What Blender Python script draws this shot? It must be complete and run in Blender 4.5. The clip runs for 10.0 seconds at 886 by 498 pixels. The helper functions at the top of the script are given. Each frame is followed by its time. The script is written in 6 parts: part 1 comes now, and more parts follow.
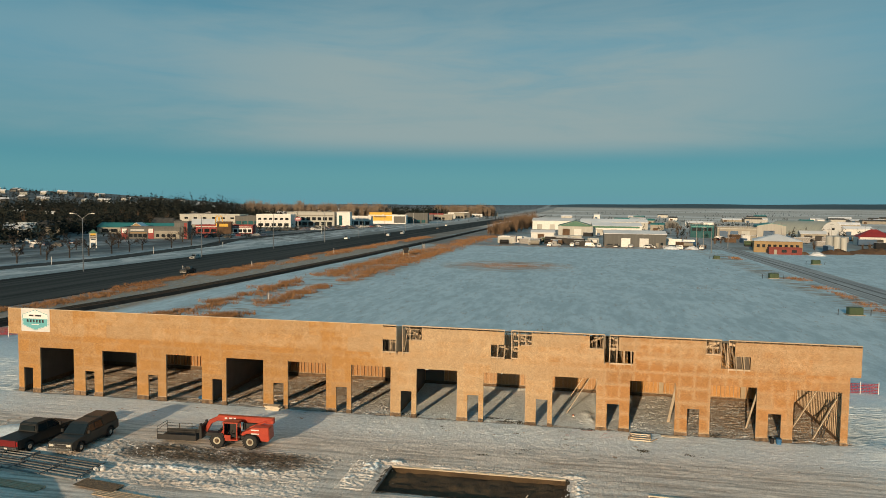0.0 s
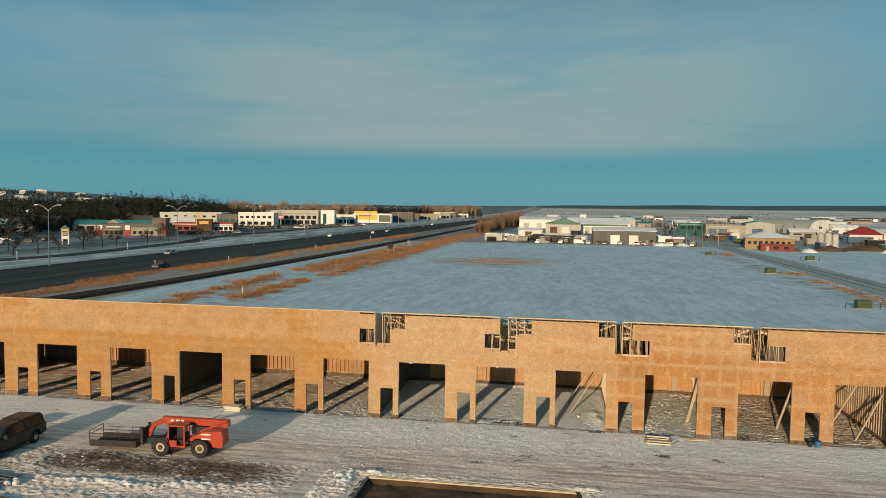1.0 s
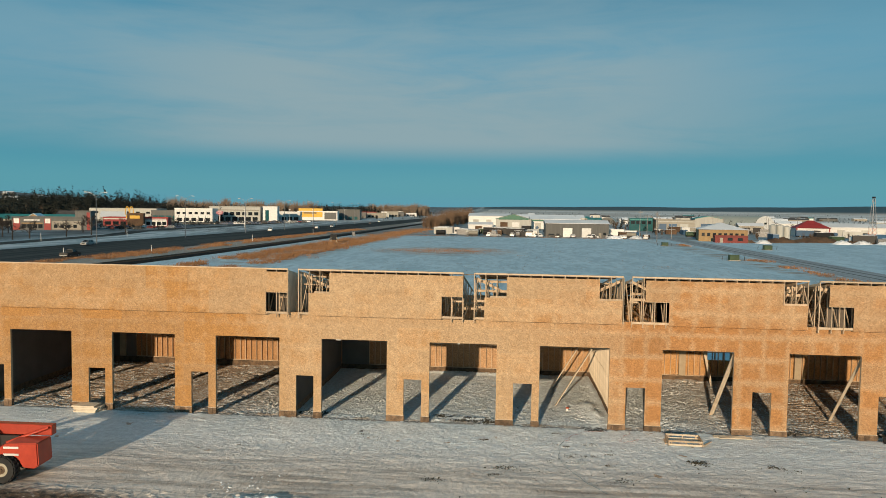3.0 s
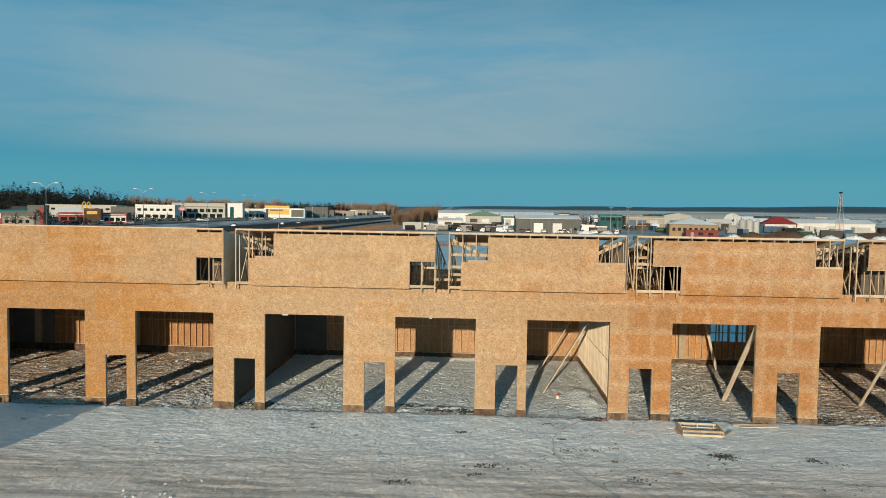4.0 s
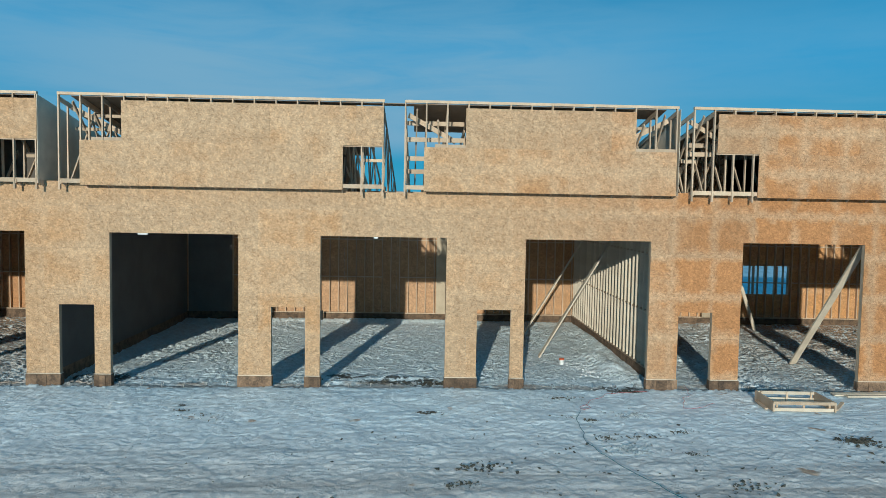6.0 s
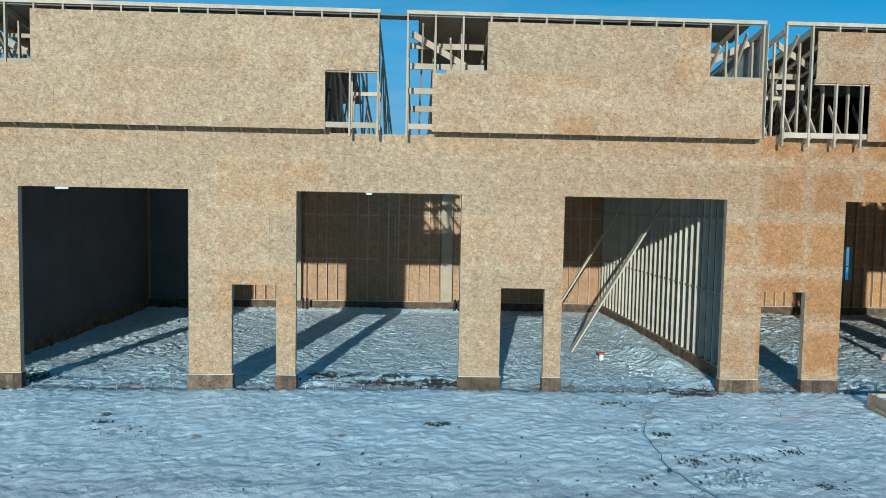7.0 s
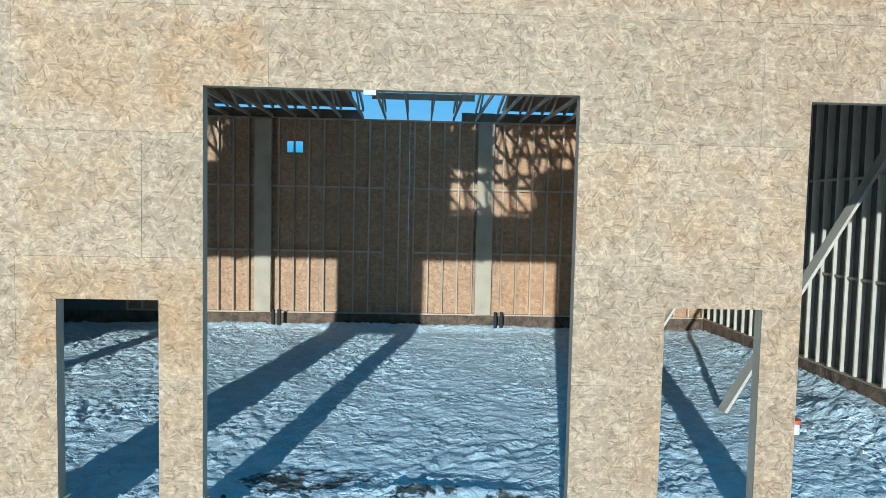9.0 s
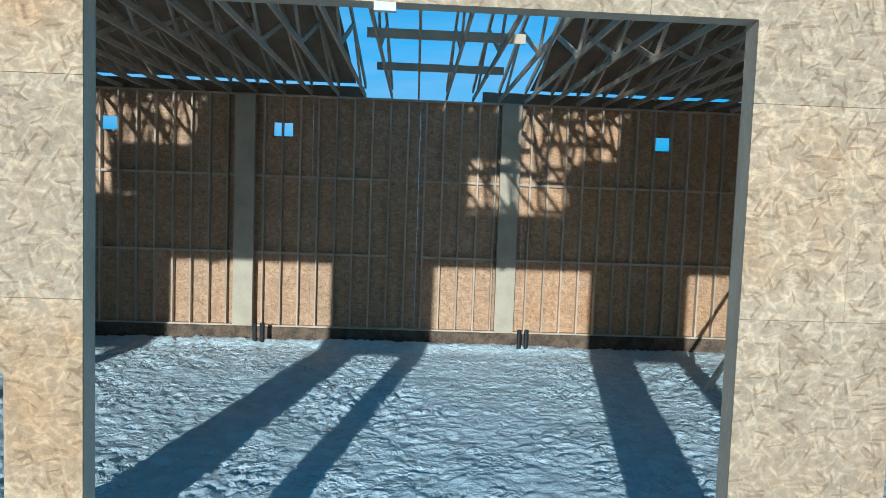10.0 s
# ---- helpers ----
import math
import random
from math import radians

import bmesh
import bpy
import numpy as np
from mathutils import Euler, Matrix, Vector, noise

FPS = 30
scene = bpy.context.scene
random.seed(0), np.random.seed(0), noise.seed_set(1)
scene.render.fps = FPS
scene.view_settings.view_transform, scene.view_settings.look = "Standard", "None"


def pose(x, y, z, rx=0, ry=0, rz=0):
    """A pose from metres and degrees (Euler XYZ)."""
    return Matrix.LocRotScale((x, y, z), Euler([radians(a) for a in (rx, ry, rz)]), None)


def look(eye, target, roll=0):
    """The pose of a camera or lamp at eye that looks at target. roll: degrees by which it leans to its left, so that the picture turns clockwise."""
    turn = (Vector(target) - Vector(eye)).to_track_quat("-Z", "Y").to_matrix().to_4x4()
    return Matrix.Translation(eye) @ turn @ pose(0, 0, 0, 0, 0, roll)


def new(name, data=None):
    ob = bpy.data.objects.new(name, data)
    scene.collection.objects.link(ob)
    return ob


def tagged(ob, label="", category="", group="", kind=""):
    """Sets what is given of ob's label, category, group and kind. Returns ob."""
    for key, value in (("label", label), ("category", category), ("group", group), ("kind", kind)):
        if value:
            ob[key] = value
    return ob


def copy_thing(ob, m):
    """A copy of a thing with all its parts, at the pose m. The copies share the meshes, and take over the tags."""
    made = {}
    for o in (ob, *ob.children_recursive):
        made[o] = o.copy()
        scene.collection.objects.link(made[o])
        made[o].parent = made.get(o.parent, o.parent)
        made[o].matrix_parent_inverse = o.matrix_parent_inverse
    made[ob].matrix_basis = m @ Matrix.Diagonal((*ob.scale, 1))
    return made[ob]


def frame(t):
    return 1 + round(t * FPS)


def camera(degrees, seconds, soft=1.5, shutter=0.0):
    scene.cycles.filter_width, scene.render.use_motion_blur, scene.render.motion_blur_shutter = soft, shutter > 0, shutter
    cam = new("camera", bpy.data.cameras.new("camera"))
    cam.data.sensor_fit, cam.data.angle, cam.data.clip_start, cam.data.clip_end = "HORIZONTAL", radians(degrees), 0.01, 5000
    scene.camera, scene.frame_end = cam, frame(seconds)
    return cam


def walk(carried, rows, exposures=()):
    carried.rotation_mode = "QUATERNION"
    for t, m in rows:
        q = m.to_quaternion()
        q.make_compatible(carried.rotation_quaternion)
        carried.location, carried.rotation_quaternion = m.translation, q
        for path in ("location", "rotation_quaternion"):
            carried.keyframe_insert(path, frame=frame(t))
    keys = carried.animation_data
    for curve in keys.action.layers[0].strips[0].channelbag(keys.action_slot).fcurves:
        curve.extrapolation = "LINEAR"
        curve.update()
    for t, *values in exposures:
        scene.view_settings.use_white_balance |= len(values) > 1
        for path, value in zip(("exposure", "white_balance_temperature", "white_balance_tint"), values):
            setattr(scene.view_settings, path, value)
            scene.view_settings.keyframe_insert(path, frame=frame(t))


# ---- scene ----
***
● TASK TO CARRY OUT: Your answer should consist only of the lines from the one with "for t, *values" through the end of the data above, reproduced exactly.

● FINISHED ANSWER:
    for t, *values in exposures:
        scene.view_settings.use_white_balance |= len(values) > 1
        for path, value in zip(("exposure", "white_balance_temperature", "white_balance_tint"), values):
            setattr(scene.view_settings, path, value)
            scene.view_settings.keyframe_insert(path, frame=frame(t))


# ---- scene ----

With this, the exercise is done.